I was on a new path, The Enlightened Path to be exact.

A quote from the movie Fight Club resonates with this transformation, “It is only after we have lost everything that we are free to do anything.”

I may have not lost literally everything, but I was willing to sacrifice everything I had and knew about life to pursue a greater purpose of living.

And it was one of the best decisions I have ever made.

This past school year (2011-12) has been transcendental to say the least; at times I find even that word does not fully explain the impact of my new outlook and philosophy towards life.
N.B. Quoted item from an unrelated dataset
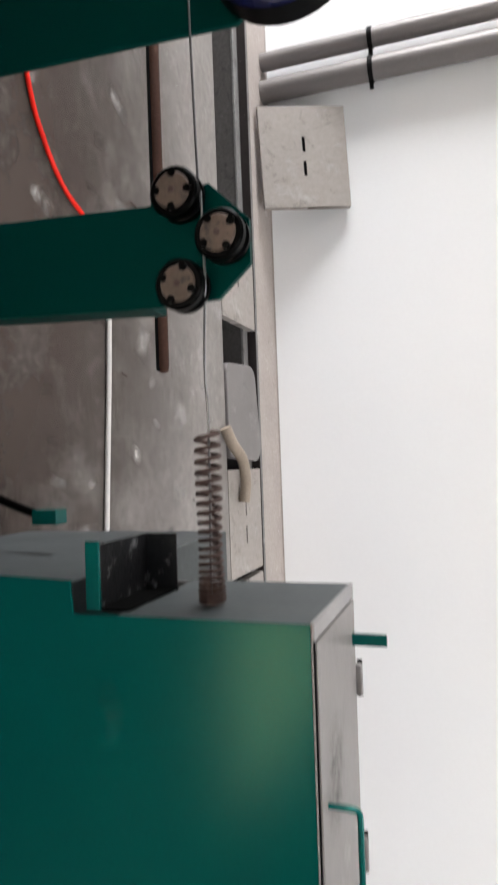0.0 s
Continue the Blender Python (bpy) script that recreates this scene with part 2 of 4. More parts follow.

I found 2 jobs, or callings if you will, that I without a doubt believe in. One is a leadership position in experiential education with Adventure WV (http://adventurewv.wvu.edu/), and the other is with WellWVU ( http://well.wvu.edu/) promoting healthy lifestyles; which stemmed from my curiosity in meditation and yoga, and also thanks to a friend that I made through Adventure WV. The best part about it is that I’m working with people who have helped restore my faith in humanity.

If I’ve learned anything about purpose or work in life, it would be that it’s easy to wake up motivated every day when you believe in what you’re doing.

All of this stemmed from my curious desire to believe in the beauty of life again – that it had more to offer; and that I was worthy of its rewards.

Sometimes I still can’t believe the drastic changes I’ve made. Once I stopped looking at all the problems with the world, I was able to focus on the good. But first I was able to find that good inside me, and change who I was.

I think Ghandi put it best.

“As human beings, our greatness lies not so much in being able to remake the world – as in being able to remake ourselves.” –Mahatma Ghandi

So if we want to see change in this lifetime, we first must be willing to change ourselves. Changing your life immediately affects every energy body you come in contact with; plus it’s amazing to see, even better to feel. And it all starts with a little bit of curiosity….

They say curiosity killed the cat, but it saved me.

How could your life benefit from curiosity?